En conséquence, en réclamant au titre de l'indemnité de résiliation la somme de 30.522,62 francs, la Cour dit que la société SAPAR LOCATION sollicite une indemnité manifestement excessive qu'il convient de réduire à la somme de 7.000 francs. La SARL LA CRÊPERIE doit donc verser la somme totale de :
- loyers impayés en juillet 1995, date de la résiliation du contrat 569,28 x 3 = 1.707,84 Francs,
- indemnité de résiliation : 7.000 francs,
soit au total la somme de 8.707,84 francs outre intérêts au taux légal à compter de l'assignation.

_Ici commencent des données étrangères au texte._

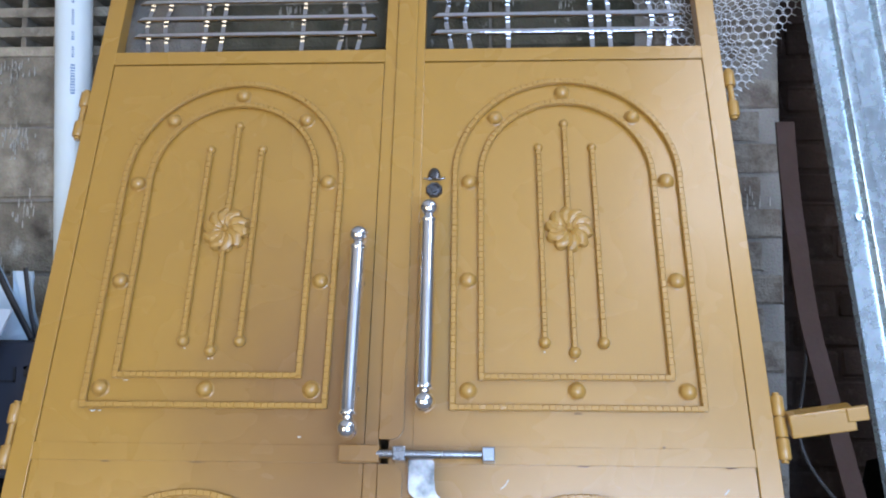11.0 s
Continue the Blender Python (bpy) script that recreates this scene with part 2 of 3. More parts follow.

La résistance opposée par la société LA CRÊPERIE n'ayant pas revêtu de caractère abusif, la Cour écarte la réclamation en paiement de dommages et intérêts présentée par la société SAPAR LOCATION qui, par contre, devra recevoir la somme de 3.000 francs au titre des frais non taxables exposés.
Vu l'article 696 du nouveau code de procédure civile.
DISPOSITIF (décision proprement dite) (N.B. : mention ne figurant pas sur l’original)
[minute page 6] PAR CES MOTIFS :
La Cour, statuant publiquement, contradictoirement, en dernier ressort et après en avoir délibéré.
Reçoit les appels en la forme.
Infirme le jugement rendu le 27 octobre 1997 par le Tribunal de Commerce de Perpignan.
Statuant à nouveau : condamne la société LA CRÊPERIE à payer à la société SAPAR LOCATION les sommes de 8.707,84 francs outre intérêts au taux légal à compter du 22 août 1996 et de 3.000 francs au titre des frais non taxables exposés.
Déboute les parties du surplus de leurs demandes.
Condamne la SARL LA CRÊPERIE aux entiers dépens et autorise Maître ROUQUETTE, Avoué à recouvrer directement ceux exposés en appel conformément à l'article.